Come per sostentar solaio o tetto,
per mensola talvolta una figura
si vede giugner le ginocchia al petto,
la qual fa del non ver vera rancura
nascere ‘n chi la vede; così fatti
vid’io color, quando puosi ben cura.
Vero è che più e meno eran contratti
secondo ch’avien più e meno a dosso;
e qual più pazienza avea ne li atti,
piangendo parea dicer: ‘Più non posso’. (Purg. X, 130-139)

Coloro che in vita erano soliti andare dritti e gonfi nell’animo a causa del loro orgoglio, ora vanno curvi e rannicchiati sotto il peso di un grande masso, costretti a guardare per terra, alla «comune madre» (Purg. XI,63) che tutti abbraccia in un sentimento di umana fraternità. Il loro sguardo chino corregge l’alterigia che li spingeva a guardare gli altri dall’alto in basso. Ora essi piangono e nel pianto sembrano dire «più non posso»; le lacrime e l’essere allo stremo confessano l’umana impotenza e sono un’«epigrafe della superbia infranta» (G. Inglese).
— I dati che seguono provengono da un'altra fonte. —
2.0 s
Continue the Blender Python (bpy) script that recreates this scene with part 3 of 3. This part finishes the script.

Oggi la superbia continua ad esercitare prepotentemente la sua attrattiva. Nella nostra società essa assume il volto del narcisismo, del continuo desiderio di essere sotto i riflettori, dell’incapacità di riconoscere il valore e l’importanza dei limiti. Nascondendosi dietro una presunta e forse eccessiva autostima, si lascia che il proprio ego si gonfi a dismisura nell’illusione di evitare la propria fragilità e vulnerabilità. Lo studio della psicologia, invece, dimostra che la vera stima di sé si costruisce non evitando, ma affrontando i limiti, gli ostacoli e le difficoltà.
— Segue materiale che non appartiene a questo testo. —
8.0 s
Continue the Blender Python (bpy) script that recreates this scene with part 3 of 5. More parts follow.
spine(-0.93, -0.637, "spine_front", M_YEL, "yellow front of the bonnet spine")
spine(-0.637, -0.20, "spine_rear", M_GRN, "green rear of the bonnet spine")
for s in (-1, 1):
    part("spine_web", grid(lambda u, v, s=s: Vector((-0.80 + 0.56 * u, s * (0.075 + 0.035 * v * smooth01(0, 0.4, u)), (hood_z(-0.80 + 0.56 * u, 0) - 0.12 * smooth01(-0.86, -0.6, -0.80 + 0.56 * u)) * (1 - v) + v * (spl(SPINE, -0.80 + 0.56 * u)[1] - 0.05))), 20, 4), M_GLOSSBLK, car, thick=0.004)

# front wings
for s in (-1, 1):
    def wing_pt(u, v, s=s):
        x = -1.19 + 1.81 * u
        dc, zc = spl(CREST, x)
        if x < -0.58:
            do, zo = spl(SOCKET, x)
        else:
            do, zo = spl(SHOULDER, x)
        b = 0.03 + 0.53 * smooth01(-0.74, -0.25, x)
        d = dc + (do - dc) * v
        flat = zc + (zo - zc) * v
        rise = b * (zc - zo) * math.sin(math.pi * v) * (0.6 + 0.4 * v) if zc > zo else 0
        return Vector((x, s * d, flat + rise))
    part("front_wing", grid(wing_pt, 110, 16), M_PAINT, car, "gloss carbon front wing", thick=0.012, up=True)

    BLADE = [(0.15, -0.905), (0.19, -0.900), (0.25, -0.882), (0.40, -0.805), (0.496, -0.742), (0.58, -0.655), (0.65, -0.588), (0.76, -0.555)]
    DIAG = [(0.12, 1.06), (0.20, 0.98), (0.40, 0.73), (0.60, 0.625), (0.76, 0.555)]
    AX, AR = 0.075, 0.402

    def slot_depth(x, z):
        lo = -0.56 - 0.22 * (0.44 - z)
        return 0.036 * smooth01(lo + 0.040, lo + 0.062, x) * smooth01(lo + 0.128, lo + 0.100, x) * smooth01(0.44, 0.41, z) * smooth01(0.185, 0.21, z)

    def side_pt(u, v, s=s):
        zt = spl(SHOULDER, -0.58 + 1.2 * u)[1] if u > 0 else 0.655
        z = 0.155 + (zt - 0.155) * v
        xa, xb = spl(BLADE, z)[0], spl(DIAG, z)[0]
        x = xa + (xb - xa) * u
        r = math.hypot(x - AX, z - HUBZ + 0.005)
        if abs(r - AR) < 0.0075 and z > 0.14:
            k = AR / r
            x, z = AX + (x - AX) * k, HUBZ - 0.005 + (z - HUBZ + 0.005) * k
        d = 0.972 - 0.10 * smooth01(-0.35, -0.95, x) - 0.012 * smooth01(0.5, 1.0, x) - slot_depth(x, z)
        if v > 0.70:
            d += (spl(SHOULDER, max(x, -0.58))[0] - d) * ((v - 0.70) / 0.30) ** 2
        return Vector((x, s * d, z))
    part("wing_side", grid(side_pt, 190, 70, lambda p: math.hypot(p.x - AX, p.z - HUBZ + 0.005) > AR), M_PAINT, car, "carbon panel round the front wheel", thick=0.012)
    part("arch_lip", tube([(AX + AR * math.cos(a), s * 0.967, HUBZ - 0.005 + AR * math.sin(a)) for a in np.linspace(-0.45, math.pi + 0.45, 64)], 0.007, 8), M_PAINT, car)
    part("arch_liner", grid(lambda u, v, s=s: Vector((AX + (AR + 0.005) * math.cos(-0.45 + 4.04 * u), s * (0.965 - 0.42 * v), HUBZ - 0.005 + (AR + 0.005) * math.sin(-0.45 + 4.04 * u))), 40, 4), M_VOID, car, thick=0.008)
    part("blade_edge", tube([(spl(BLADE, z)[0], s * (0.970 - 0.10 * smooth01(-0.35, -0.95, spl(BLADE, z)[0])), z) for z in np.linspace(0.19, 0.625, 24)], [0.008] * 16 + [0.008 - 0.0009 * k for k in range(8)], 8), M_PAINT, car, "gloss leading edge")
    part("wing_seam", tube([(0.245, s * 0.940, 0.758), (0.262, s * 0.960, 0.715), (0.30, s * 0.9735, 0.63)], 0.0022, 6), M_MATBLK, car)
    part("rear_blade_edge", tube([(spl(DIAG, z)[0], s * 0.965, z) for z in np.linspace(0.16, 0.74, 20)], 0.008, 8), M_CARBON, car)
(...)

A livello sociale, poi, il desiderio del superbo di sentirsi sempre vincente diventa occasione per affermare il proprio comando. Ogni incontro con l’altro si trasforma in uno scontro causato dal bisogno di imporre il proprio punto di vista. Il famoso piedistallo diventa uno strumento indispensabile per poter guardare tutti dall’alto. La pratica dell’umiltà, invece, non può che portare alla concordia e alla valorizzazione di ciascuno. Dante lo aveva capito, e nel suo poema aveva voluto racchiudere l’annuncio di un’etica autenticamente umana e, perciò, divina. Come la Commedia.